TASK REQUIREMENTS
Restate the span of lines that starts with the line containing "return Matrix.LocRotScale((x, y, z), Euler([radians(a)" and ends with the line containing "what is given", word for word, including both, with nothing else.

* Start RECORDS SHOWN *

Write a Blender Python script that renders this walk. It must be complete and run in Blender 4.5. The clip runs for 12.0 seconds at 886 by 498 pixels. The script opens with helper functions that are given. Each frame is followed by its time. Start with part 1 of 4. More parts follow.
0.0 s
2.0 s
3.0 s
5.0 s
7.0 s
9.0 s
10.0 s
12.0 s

* End RECORDS SHOWN *
* Start RECORDS SHOWN *

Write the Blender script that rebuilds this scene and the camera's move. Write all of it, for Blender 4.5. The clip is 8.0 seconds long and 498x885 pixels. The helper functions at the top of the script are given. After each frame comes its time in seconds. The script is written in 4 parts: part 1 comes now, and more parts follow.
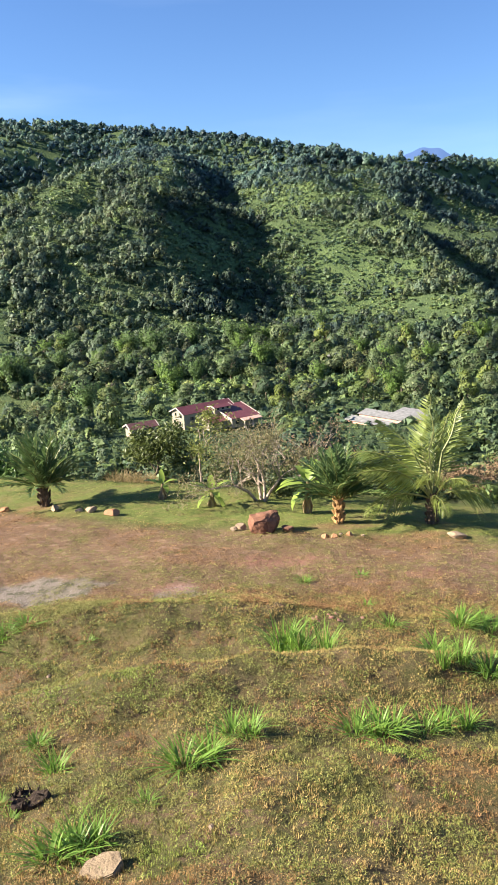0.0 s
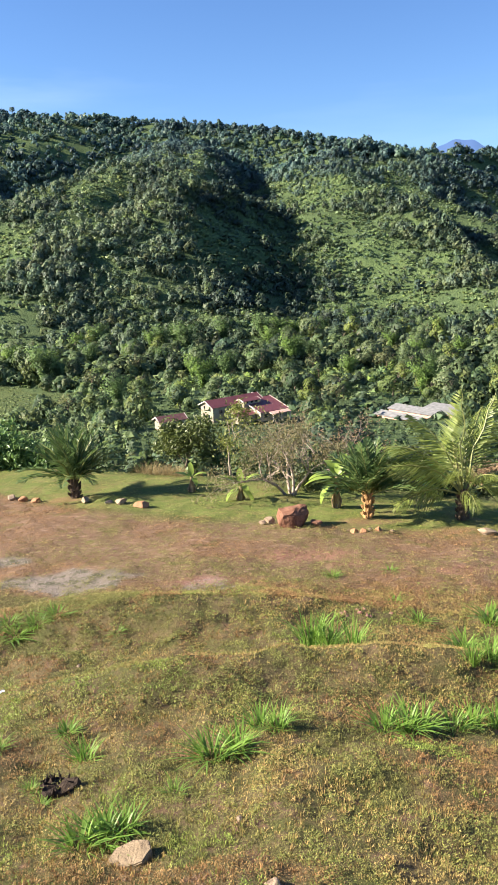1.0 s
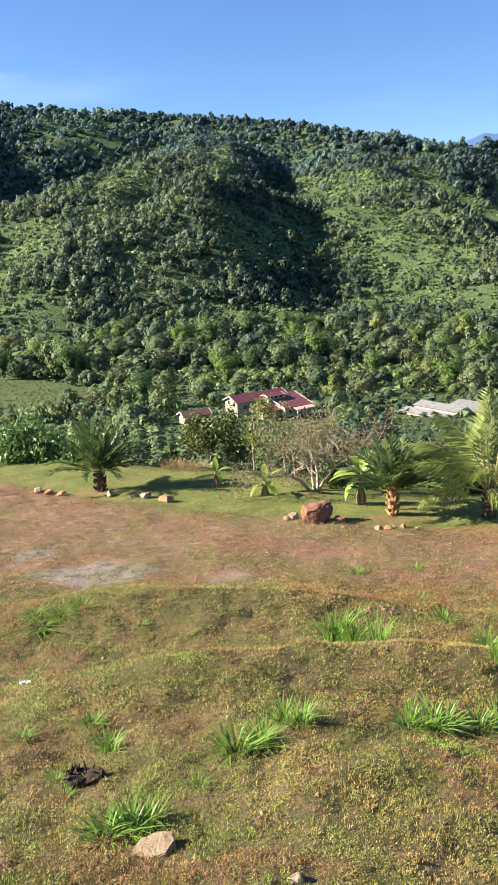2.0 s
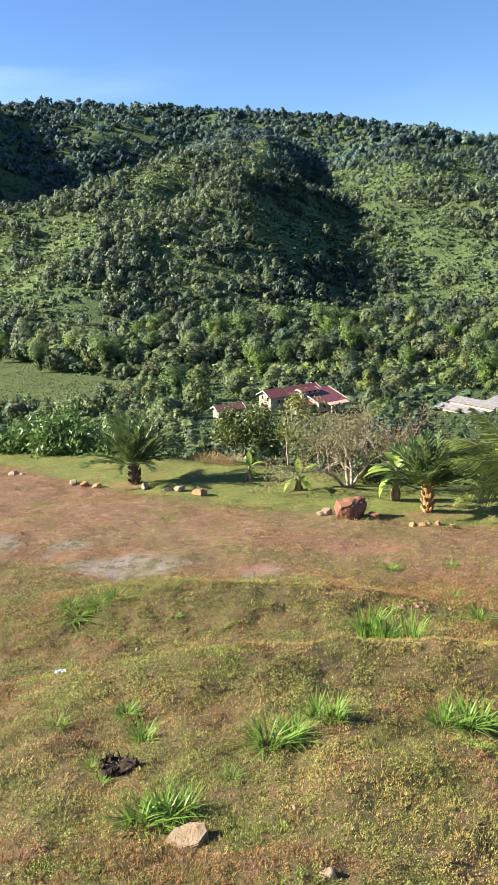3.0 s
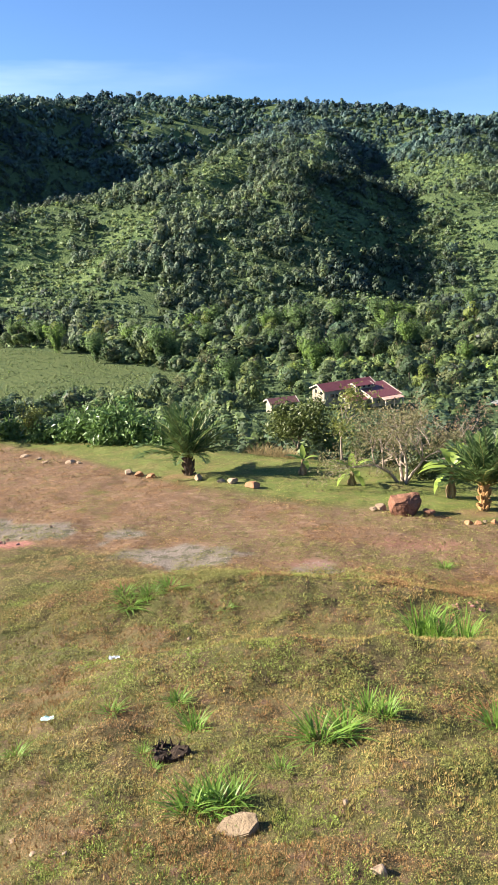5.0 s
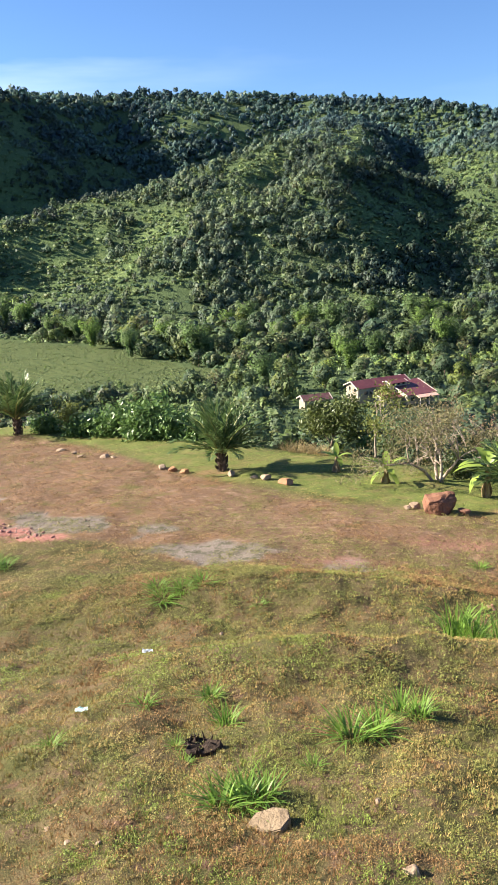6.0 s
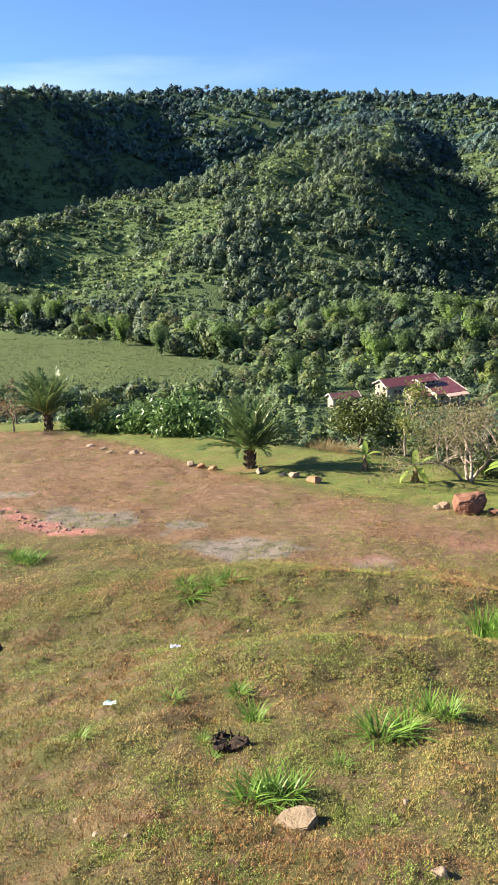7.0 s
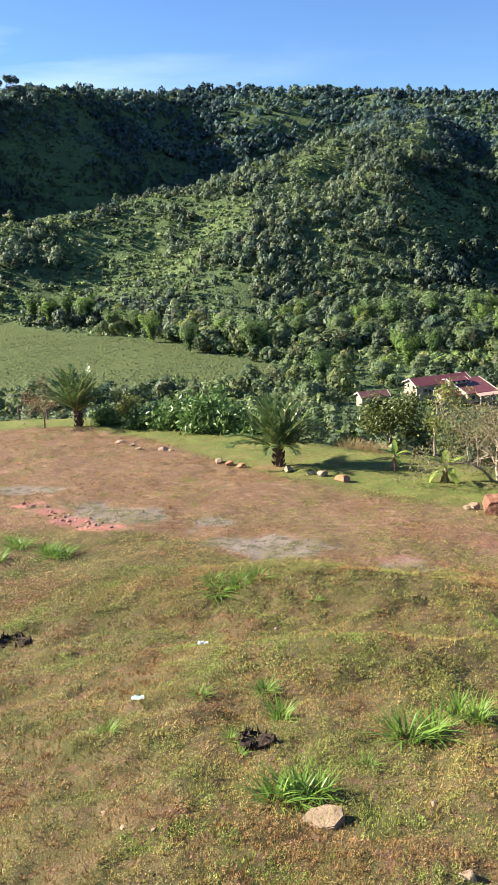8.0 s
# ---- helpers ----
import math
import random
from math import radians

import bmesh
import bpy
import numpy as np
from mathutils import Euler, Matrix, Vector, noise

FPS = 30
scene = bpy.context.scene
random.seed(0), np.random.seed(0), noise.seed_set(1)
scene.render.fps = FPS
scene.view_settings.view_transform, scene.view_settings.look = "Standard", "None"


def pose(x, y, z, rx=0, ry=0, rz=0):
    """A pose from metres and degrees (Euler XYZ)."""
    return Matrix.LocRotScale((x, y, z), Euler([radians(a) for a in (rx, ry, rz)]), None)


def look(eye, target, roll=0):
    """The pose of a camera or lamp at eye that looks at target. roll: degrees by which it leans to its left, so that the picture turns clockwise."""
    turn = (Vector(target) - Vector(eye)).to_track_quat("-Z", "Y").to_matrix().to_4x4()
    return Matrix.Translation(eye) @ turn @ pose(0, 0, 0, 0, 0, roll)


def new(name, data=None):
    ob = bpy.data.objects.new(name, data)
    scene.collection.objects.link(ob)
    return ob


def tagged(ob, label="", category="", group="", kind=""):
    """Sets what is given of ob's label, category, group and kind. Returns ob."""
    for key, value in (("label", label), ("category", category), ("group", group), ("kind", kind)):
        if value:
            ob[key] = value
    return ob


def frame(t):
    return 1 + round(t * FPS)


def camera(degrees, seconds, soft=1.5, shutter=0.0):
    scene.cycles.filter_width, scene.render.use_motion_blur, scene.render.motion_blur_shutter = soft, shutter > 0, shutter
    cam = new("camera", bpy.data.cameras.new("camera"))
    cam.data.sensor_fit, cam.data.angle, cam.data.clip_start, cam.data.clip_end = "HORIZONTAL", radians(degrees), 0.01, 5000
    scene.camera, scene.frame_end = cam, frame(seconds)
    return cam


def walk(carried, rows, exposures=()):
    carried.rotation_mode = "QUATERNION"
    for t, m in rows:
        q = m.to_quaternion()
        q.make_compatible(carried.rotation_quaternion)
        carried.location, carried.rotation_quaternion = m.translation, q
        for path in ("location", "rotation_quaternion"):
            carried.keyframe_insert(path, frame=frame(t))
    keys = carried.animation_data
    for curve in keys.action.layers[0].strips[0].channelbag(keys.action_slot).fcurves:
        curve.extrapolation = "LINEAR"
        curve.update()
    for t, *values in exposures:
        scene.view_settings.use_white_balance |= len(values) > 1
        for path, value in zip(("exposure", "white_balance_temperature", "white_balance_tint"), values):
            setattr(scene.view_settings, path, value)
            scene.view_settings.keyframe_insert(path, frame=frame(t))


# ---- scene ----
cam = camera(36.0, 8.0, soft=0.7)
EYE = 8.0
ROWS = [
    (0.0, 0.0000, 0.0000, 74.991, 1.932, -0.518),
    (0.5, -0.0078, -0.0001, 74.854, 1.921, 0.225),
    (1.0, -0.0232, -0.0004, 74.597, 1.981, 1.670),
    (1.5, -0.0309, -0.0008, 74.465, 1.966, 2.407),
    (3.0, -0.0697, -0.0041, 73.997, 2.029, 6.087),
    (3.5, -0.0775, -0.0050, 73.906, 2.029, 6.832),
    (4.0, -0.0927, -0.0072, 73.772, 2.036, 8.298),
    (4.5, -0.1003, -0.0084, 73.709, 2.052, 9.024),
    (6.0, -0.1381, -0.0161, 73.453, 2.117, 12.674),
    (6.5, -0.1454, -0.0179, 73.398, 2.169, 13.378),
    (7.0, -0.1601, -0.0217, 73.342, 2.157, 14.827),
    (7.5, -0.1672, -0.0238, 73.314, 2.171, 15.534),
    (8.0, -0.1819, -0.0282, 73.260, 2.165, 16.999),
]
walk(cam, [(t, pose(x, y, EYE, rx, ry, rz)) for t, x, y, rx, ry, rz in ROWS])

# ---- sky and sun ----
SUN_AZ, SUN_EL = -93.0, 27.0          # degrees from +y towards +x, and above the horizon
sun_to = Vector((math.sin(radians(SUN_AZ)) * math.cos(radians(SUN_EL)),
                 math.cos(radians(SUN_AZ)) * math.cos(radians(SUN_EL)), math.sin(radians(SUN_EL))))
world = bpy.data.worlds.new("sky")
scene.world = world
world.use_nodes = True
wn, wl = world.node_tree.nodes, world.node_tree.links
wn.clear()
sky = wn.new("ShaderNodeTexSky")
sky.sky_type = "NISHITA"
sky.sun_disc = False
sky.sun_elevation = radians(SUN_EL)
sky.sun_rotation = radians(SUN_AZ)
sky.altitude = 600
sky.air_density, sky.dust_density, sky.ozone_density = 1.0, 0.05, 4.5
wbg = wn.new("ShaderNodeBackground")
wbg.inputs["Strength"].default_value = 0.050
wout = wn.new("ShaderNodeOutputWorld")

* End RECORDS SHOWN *

EXERCISE RESULT
    return Matrix.LocRotScale((x, y, z), Euler([radians(a) for a in (rx, ry, rz)]), None)


def look(eye, target, roll=0):
    """The pose of a camera or lamp at eye that looks at target. roll: degrees by which it leans to its left, so that the picture turns clockwise."""
    turn = (Vector(target) - Vector(eye)).to_track_quat("-Z", "Y").to_matrix().to_4x4()
    return Matrix.Translation(eye) @ turn @ pose(0, 0, 0, 0, 0, roll)


def new(name, data=None):
    ob = bpy.data.objects.new(name, data)
    scene.collection.objects.link(ob)
    return ob


def tagged(ob, label="", category="", group="", kind=""):
    """Sets what is given of ob's label, category, group and kind. Returns ob."""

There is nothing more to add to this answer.